In the case of some offensive players on the Bears roster this year, their window is about to close in Chicago because of players brought in during the free agency signing period and also the draft.

They'll be hard-pressed to retain spots they've had for the last year or two, or even less in some cases.

An expanded practice squad and new provisions for a larger overall roster each week could keep some of them employed.

Others will not be so fortunate.

The roster size increase is only by two, and it's not really an increase but two of the practice squad players can become eligible each week and two more players are active on game days. Practice squads do grow by two players and eventually to 14 by 2022.

So players who lose roster competitions have better chances to turn up on practice squads, and those on practice squads have better chances of becoming eligible.

The trouble with this is it doesn't help veterans who lose roster spots because they may not even have practice squad eligibility remaining.

Here are the veteran Bears offensive players whose spots on the roster appear most at risk after free agency and the draft.

1. Javon Wims

He couldn't lose a roster spot after being the only sixth- or seventh-round pick during GM Ryan Pace's time in Chicago to ever start a game, right? Guess again. The Bears have steep competition for roster spots at wide receiver. Wims got targeted 39 times and caught only 18 of them last year. A 46% catch ratio is just not good enough. The Bears have to find room for fifth-round pick Darnell Mooney on the roster. No draft pick taken in the sixth round or better has been cut in their first year by Pace and Matt Nagy since they've been calling the shots. So Mooney will stick. And Wims' college teammate, Riley Ridley, was a fourth-round pick who has barely started to show what he can do. To top it off, there's an intriguing undrafted rookie wide receiver from Kentucky named Ahmad Wagner who was a college basketball player, is 6-foot-5, 232 pounds and drew 15 defensive pass interference penalties for the Wildcats. Wims is going to feel the heat.

2. Adam Shaheen

Of course this would surprise no one. Shaheen hasn't worked out, although he definitely has the physical tools to play the position. He likely will not be cut as the team looks to get a late round draft pick back in return via trade but it's unlikely teams would give up a pick when they know he'll be on waivers soon.

3. Ben Braunecker

The 6-foot-3, 247-pound Harvard product is starting his fifth Bears season but didn't catch a touchdown pass until last year and has only 13 receptions in his four seasons. The Bears have 10 tight ends on the roster and brought in three new ones, so Braunecker at best rates the fourth tight end.
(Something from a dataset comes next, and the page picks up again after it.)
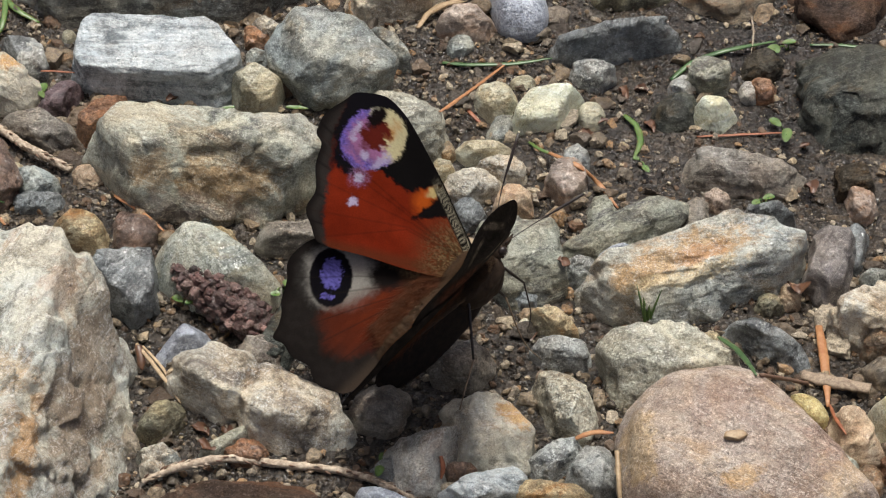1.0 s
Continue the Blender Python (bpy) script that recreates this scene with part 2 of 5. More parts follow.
ROCKS = {
    "dark_banded": (rock("dark banded gneiss", (0.33, 0.31, 0.26), (0.085, 0.082, 0.073), (0.028, 0.027, 0.026), (0.2, 0.12, 0.05), 0.8, (0, 0, 12), 0.35), "dark grey banded rock half buried in the soil"),
    "blue_schist": (rock("blue grey schist", (0.66, 0.67, 0.65), (0.42, 0.435, 0.43), (0.115, 0.13, 0.135), (0.34, 0.27, 0.18), 0.75, (8, 0, -6), 0.10, 0.2, 0.5), "pale blue-grey banded schist stone on wet gravel"),
    "grey": (rock("grey granite", (0.46, 0.45, 0.40), (0.21, 0.21, 0.19), (0.07, 0.072, 0.07), (0.24, 0.18, 0.1), 0.3, (10, 20, 30), 0.35), "weathered grey stone with pale specks"),
    "grey_light": (rock("light grey stone", (0.62, 0.565, 0.50), (0.42, 0.375, 0.325), (0.18, 0.16, 0.14), (0.34, 0.22, 0.15), 0.3, (0, 20, 15), 0.3), "light grey stone with dark grains"),
    "tan": (rock("tan quartzite", (0.55, 0.45, 0.29), (0.35, 0.26, 0.15), (0.15, 0.11, 0.07), (0.36, 0.17, 0.05), 0.2, (0, 0, 40), 0.5), "small tan pebble with rusty stains"),
    # patches: ochre front, paler top, violet-grey foot
    "tan_boulder": (rock("tan and grey gneiss", (0.60, 0.56, 0.44), (0.36, 0.33, 0.25), (0.12, 0.11, 0.095), (0.30, 0.185, 0.085), 0.2, (10, 0, -25), 0.3, 0.3, 0.6, (((2, -7, 7), (10, 9, 5), 0, (0.36, 0.235, 0.115), 0.75), ((-10, -5, 8), (5, 7, 4), 0, (0.38, 0.25, 0.13), 0.6), ((-13, 2, 13), (10, 6, 4), 0, (0.58, 0.53, 0.41), 0.6), ((13, 1, 11), (9, 6, 4), 0, (0.60, 0.56, 0.46), 0.6), ((-3, -10, 2), (14, 5, 4), 0, (0.21, 0.18, 0.18), 0.5))), "large tan and grey boulder with ochre stains"),
    "tan_grey": (rock("tan grey stone", (0.74, 0.63, 0.49), (0.49, 0.395, 0.295), (0.18, 0.135, 0.10), (0.36, 0.22, 0.11), 0.2, (0, 0, -30), 0.35), "elongated tan-grey weathered stone on the wet gravel path"),
    "red_dark": (rock("dark red brown stone", (0.27, 0.175, 0.13), (0.145, 0.09, 0.068), (0.05, 0.033, 0.026), (0.25, 0.11, 0.05), 0.5, (0, 0, 80), 0.3, 0.3, 0.4), "dark reddish-brown stone on the wet gravel path"),
    "red_wet": (rock("wet red brown stone", (0.10, 0.060, 0.043), (0.050, 0.032, 0.024), (0.02, 0.014, 0.011), (0.17, 0.08, 0.04), 0.2, (0, 0, 0), 0.4, 0.3, 0.98), "flat wet reddish-brown stone sunk in the soil"),
    "rust": (rock("rusty stone", (0.34, 0.18, 0.10), (0.20, 0.095, 0.05), (0.09, 0.042, 0.025), (0.34, 0.14, 0.05), 0.0, (0, 0, 0), 0.5), "rust-coloured crumbly stone on the wet gravel path"),
    "purple": (rock("purple stone", (0.20, 0.13, 0.13), (0.11, 0.07, 0.075), (0.05, 0.035, 0.04), (0.2, 0.1, 0.07), 0.3, (0, 0, 40), 0.2), "dark purple-brown stone on the wet gravel path"),
    # patch: near-black along one side
    "purple_grey": (rock("purple grey stone", (0.34, 0.285, 0.25), (0.205, 0.168, 0.145), (0.10, 0.08, 0.075), (0.28, 0.17, 0.1), 0.2, (0, 0, 60), 0.2, 0.3, 0.55, (((5.5, 2, 4), (2.4, 9, 6), -10, (0.028, 0.028, 0.03), 0.95),)), "violet-grey stone with a smooth face"),
    "pale_green": (rock("pale green grey stone", (0.62, 0.585, 0.475), (0.41, 0.39, 0.31), (0.16, 0.16, 0.13), (0.33, 0.25, 0.12), 0.3, (0, 30, 50), 0.3), "pale grey stone with a green tinge on the wet gravel path"),
    "brown": (rock("brown stone", (0.27, 0.20, 0.13), (0.15, 0.11, 0.075), (0.065, 0.05, 0.037), (0.3, 0.14, 0.05), 0.2, (0, 0, 20), 0.4), "brown stone in the wet grit"),
    "brown_rim": (rock("brown pebble with pale rim", (0.62, 0.50, 0.32), (0.30, 0.185, 0.085), (0.11, 0.062, 0.03), (0.33, 0.14, 0.03), 0.3, (30, 0, 0), 0.5, 0.3, 0.4), "amber-brown pebble with a pale rim"),
    "brown_grey": (rock("brown grey stone", (0.32, 0.27, 0.215), (0.175, 0.14, 0.11), (0.075, 0.06, 0.05), (0.26, 0.16, 0.1), 0.4, (0, 0, -8), 0.25), "long brown-grey stone lying flat"),
    "slate": (rock("slate", (0.29, 0.29, 0.275), (0.13, 0.132, 0.128), (0.048, 0.05, 0.051), (0.2, 0.15, 0.09), 0.6, (60, 0, 70), 0.12, 0.4, 0.42), "dark slate-grey stone with rough faces"),
    "slate_light": (rock("light slate", (0.47, 0.45, 0.41), (0.28, 0.27, 0.245), (0.105, 0.10, 0.093), (0.25, 0.2, 0.12), 0.5, (0, 0, 60), 0.15, 0.4, 0.5), "grey slaty stone with an edge"),
    # third patch: darker grey-brown over the side face
    "big_pale": (rock("pale gneiss boulder", (0.72, 0.67, 0.56), (0.48, 0.44, 0.36), (0.20, 0.165, 0.125), (0.47, 0.25, 0.09), 0.35, (0, 10, 62), 0.25, 0.3, 0.6, (((13, -10, 20), (1.8, 15, 8), -5, (0.42, 0.22, 0.07), 0.7), ((15, 22, 21), (4, 9, 4), -20, (0.52, 0.36, 0.27), 0.45), ((21, 10, 12), (7.5, 27, 10), -6, (0.24, 0.185, 0.135), 0.85), ((9, 5, 21), (4, 5, 4), 0, (0.60, 0.40, 0.20), 0.4))), "large pale boulder with rusty veins and rough side"),
    "blue_grey": (rock("blue grey pebble", (0.52, 0.52, 0.55), (0.36, 0.36, 0.40), (0.20, 0.20, 0.225), (0.35, 0.3, 0.25), 0.1, (0, 0, 0), 0.1, 0.25, 0.5), "smooth bluish-grey pebble on the wet gravel path"),
    "olive": (rock("olive stone", (0.34, 0.29, 0.18), (0.20, 0.165, 0.10), (0.085, 0.07, 0.045), (0.3, 0.19, 0.07), 0.2, (0, 0, 30), 0.35), "olive-brown stone on the wet gravel path"),
    "white": (rock("white quartz", (0.85, 0.81, 0.62), (0.70, 0.655, 0.48), (0.36, 0.33, 0.22), (0.5, 0.4, 0.16), 0.35, (0, 0, 35), 0.3, 0.15, 0.5), "white quartz stone with yellow tinge"),
    "cream": (rock("cream quartz", (0.66, 0.585, 0.43), (0.465, 0.395, 0.27), (0.22, 0.19, 0.13), (0.42, 0.28, 0.12), 0.15, (0, 0, 10), 0.35, 0.25, 0.45), "cream-coloured quartz pebble on the wet gravel path"),
    "pale_boulder": (rock("pale boulder", (0.60, 0.54, 0.42), (0.42, 0.37, 0.28), (0.21, 0.18, 0.14), (0.4, 0.3, 0.16), 0.15, (0, 0, 10), 0.25), "pale beige rounded stone on the wet gravel path"),
    "peach": (rock("peach stone", (0.66, 0.48, 0.33), (0.47, 0.31, 0.20), (0.22, 0.14, 0.09), (0.4, 0.2, 0.1), 0.2, (0, 0, 70), 0.3, 0.2, 0.5), "peach-coloured stone on the wet gravel path"),
    "amber": (rock("amber quartz", (0.54, 0.42, 0.34), (0.36, 0.26, 0.205), (0.16, 0.11, 0.085), (0.36, 0.17, 0.06), 0.2, (0, 0, 0), 0.4, 0.15, 0.32), "translucent brown quartz pebble on the wet gravel path"),
    "dark_striated": (rock("dark striated stone", (0.36, 0.34, 0.26), (0.17, 0.16, 0.13), (0.065, 0.062, 0.055), (0.22, 0.16, 0.08), 0.9, (0, 0, 28), 0.2), "dark grey-green stone with fine striations"),
    "orange_slab": (rock("orange stained slab", (0.62, 0.58, 0.49), (0.42, 0.39, 0.33), (0.17, 0.165, 0.15), (0.42, 0.25, 0.10), 0.5, (0, 20, 20), 0.3, 0.3, 0.6, (((-2, -2.6, 9), (16, 4.2, 6), 23, (0.50, 0.31, 0.14), 0.75), ((1, -2.0, 9), (6, 2.2, 5), 23, (0.38, 0.16, 0.055), 0.5), ((-1, -5.5, 8), (11, 1.3, 5), 20, (0.70, 0.60, 0.40), 0.6))), "long pale slab with orange rust stains"),
    "sparkle": (rock("glittering grey stone", (0.52, 0.50, 0.45), (0.29, 0.275, 0.25), (0.09, 0.09, 0.09), (0.25, 0.2, 0.12), 0.4, (0, 0, 30), 0.15, 0.7, 0.36), "glittering grey stone with mica flakes"),
    "dark_green": (rock("dark green grey stone", (0.11, 0.107, 0.086), (0.045, 0.045, 0.038), (0.024, 0.025, 0.022), (0.2, 0.14, 0.07), 0.2, (0, 0, 30), 0.2, 0.3, 0.9), "dark green-grey stone in the shade"),
    "big_brown": (rock("brown sandstone cobble", (0.53, 0.41, 0.325), (0.365, 0.265, 0.21), (0.23, 0.15, 0.11), (0.46, 0.29, 0.12), 0.1, (0, 0, -35), 0.22, 0.36, 0.8, (((-28, 7, 10), (4, 8, 9), 10, (0.56, 0.40, 0.20), 0.45), ((-12.5, -2.6, 14), (4.0, 2.0, 3), 25, (0.56, 0.34, 0.14), 0.6), ((9, 6, 14), (13, 9, 7), 20, (0.35, 0.23, 0.185), 0.5), ((3, -3, 10), (4, 14, 6), -30, (0.58, 0.43, 0.27), 0.55), ((-14, 12, 14), (9, 6, 4), 0, (0.36, 0.25, 0.20), 0.4))), "large smooth pinkish-brown cobble on the wet gravel path"),
    "speckled": (rock("speckled stone", (0.64, 0.55, 0.42), (0.45, 0.37, 0.27), (0.13, 0.11, 0.085), (0.35, 0.22, 0.1), 0.1, (0, 0, 0), 0.3, 0.8), "tan stone with black specks"),
    "quartz": (rock("milky quartz", (0.80, 0.73, 0.59), (0.62, 0.55, 0.43), (0.44, 0.38, 0.30), (0.62, 0.34, 0.11), 0.1, (0, 0, 0), 0.2, 0.15, 0.3, (((4.5, -0.5, 6), (3.2, 3.4, 4), 0, (0.62, 0.36, 0.13), 0.85), ((-2, -2, 4), (4, 4, 5), 0, (0.47, 0.42, 0.32), 0.5))), "milky translucent quartz with an orange flaw"),
    # wet brown stone, taken darker so its colour carries the shade there
    "wet_brown": (rock("wet brown stone with painted shade", (0.075, 0.058, 0.040), (0.026, 0.021, 0.015), (0.011, 0.009, 0.007), (0.14, 0.085, 0.04), 0.15, (0, 0, 20), 0.35, 0.4, 0.9), "wet brown stone half sunk in soil, its colour darkened as shade"),
    "yellow": (rock("yellow pebble", (0.76, 0.60, 0.30), (0.62, 0.46, 0.20), (0.36, 0.25, 0.10), (0.5, 0.25, 0.05), 0.0, (0, 0, 0), 0.3, 0.15, 0.5), "smooth yellow pebble on the wet gravel path"),
}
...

With other tight ends gaining more experience within the offense last year, such as Eric Saubert, Jesper Horsted and J.P. Holtz, the Bears could look to use the fourth tight end more for other purposes and keep only three. Holtz brings along the added benefit of being able to play a fullback spot if they use one, so he would appear to have an edge to remain on the roster, as well.  

4. Ryan Nall

It took the Oregon State running back more than a year to finally get off the practice squad and onto the regular roster. His role was almost solely special teams, but now he has a shot at being the backup to David Montgomery. The only problem is he has to fend off his old Oregon State teammate, Artavis Pierce, an all-purpose type of back who might better fit into coach Matt Nagy's offense. Pierce was an undrafted free agent. Florida International rookie Napoleon Maxwell also has a shot as an all-purpose type who can challenge Nall for the roster spot he's owned only a short time.

5. Corey Levin

Some wouldn't remember he was even on the roster to begin with, but the Bears thought enough of him to sign him off the Broncos' practice squad at the end of November. Although he's probably better at center, he has the added attraction every backup lineman needs of being versatile. It will be difficult enough at guard with Germain Ifedi added to the mix. It could be a steep drop for anyone from No. 3 guard to the practice squad and then waivers.